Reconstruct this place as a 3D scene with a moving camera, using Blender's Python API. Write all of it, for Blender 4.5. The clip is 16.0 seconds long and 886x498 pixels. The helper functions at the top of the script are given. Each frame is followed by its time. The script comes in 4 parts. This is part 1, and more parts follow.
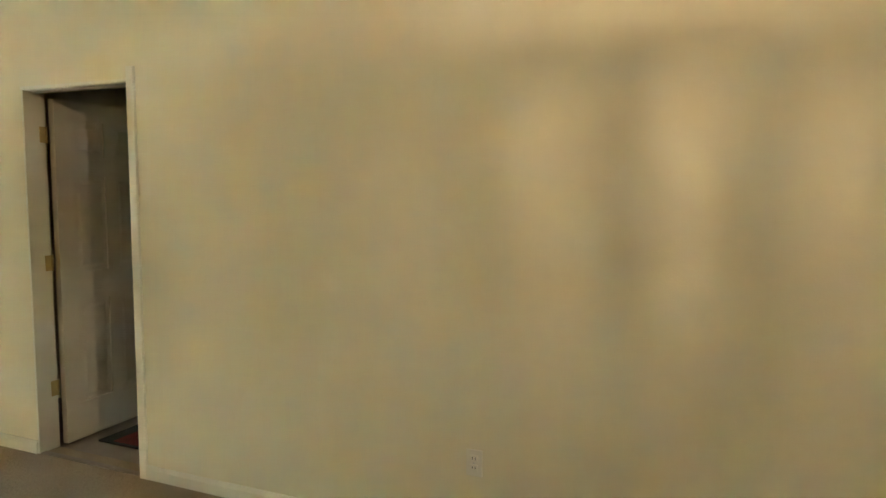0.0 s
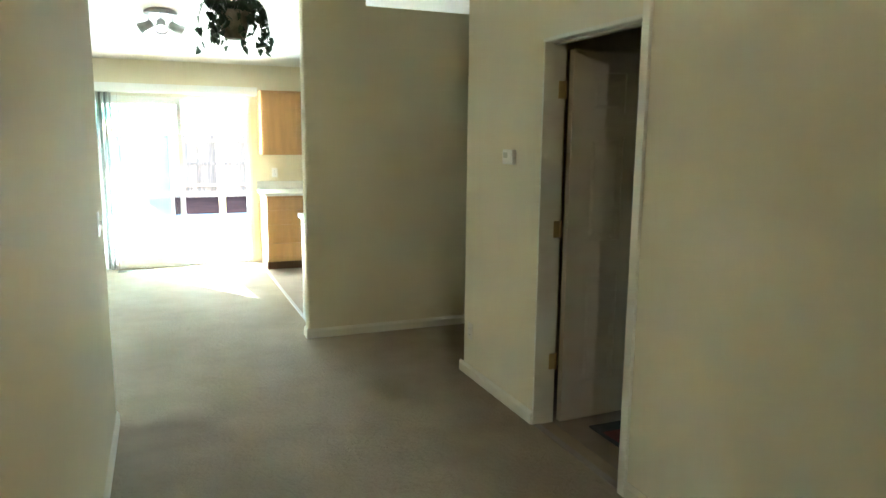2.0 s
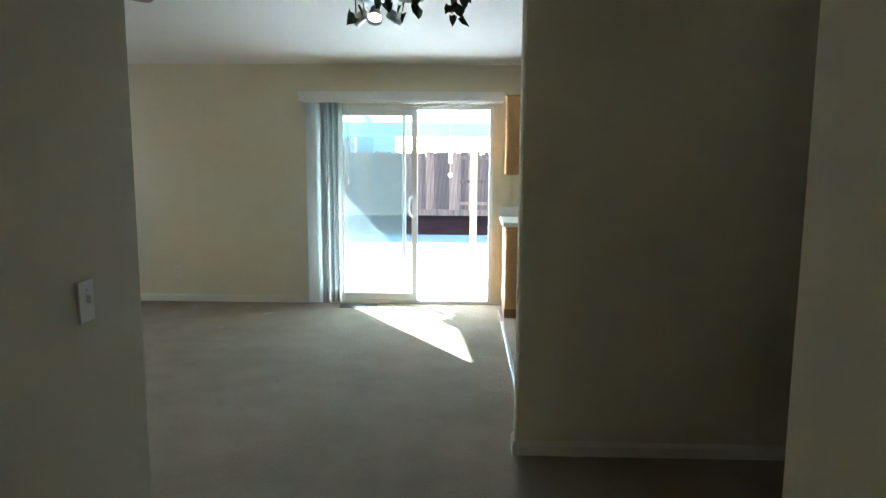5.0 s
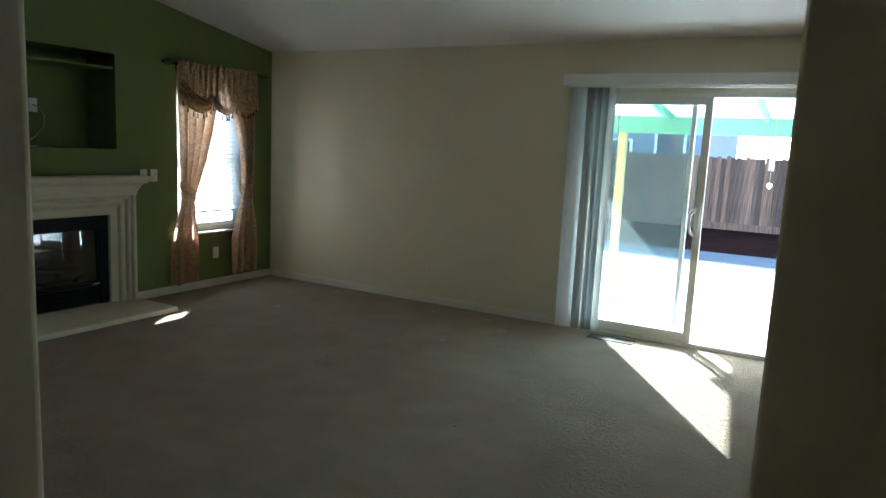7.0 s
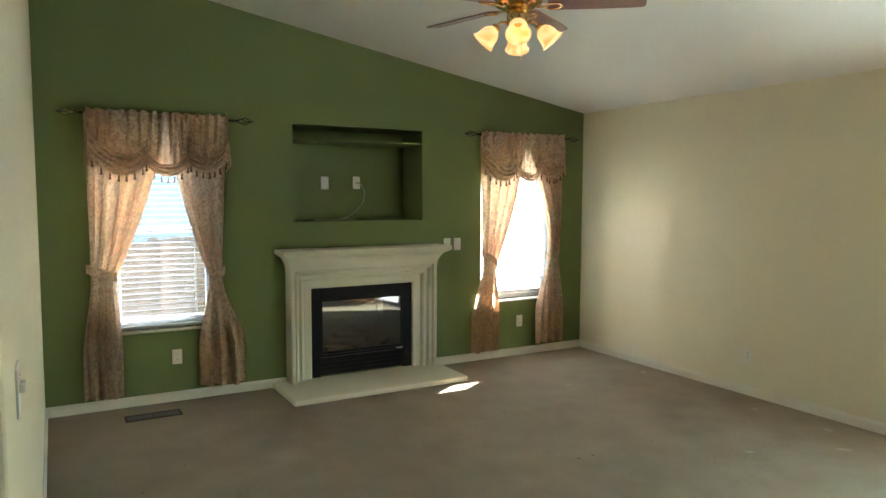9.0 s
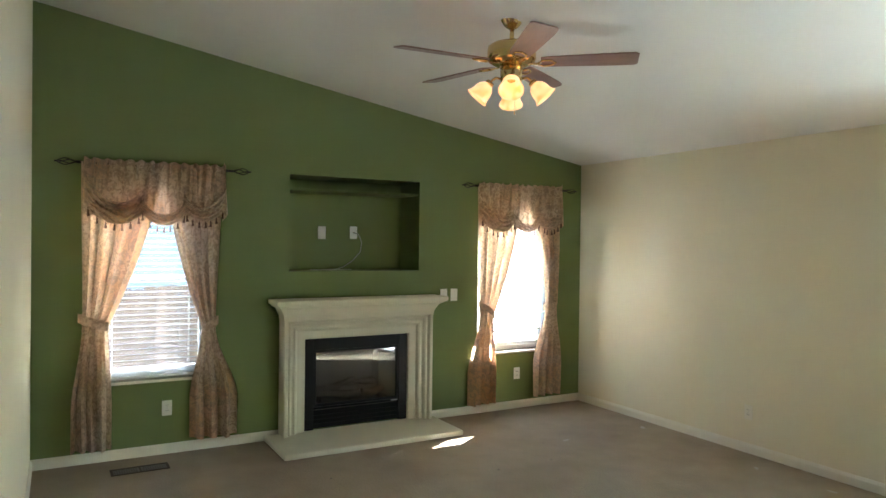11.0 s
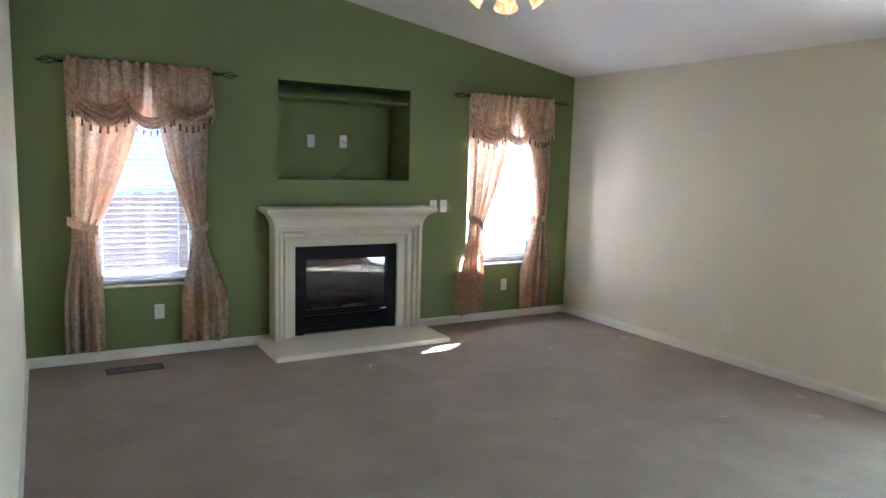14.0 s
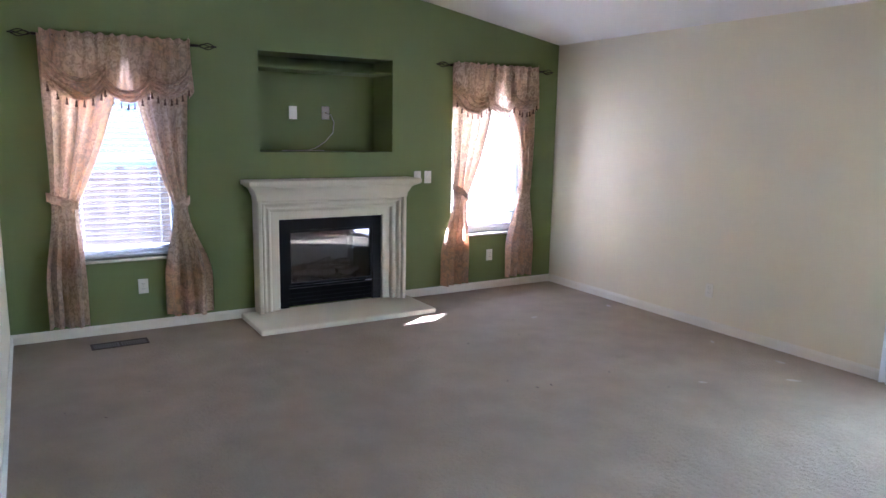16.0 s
-------
_Exercise requirements_
Set the data above down again exactly as given, with no pictures.

_Full response_
Reconstruct this place as a 3D scene with a moving camera, using Blender's Python API. Write all of it, for Blender 4.5. The clip is 16.0 seconds long and 886x498 pixels. The helper functions at the top of the script are given. Each frame is followed by its time. The script comes in 4 parts. This is part 1, and more parts follow.
0.0 s
2.0 s
5.0 s
7.0 s
9.0 s
11.0 s
14.0 s
16.0 s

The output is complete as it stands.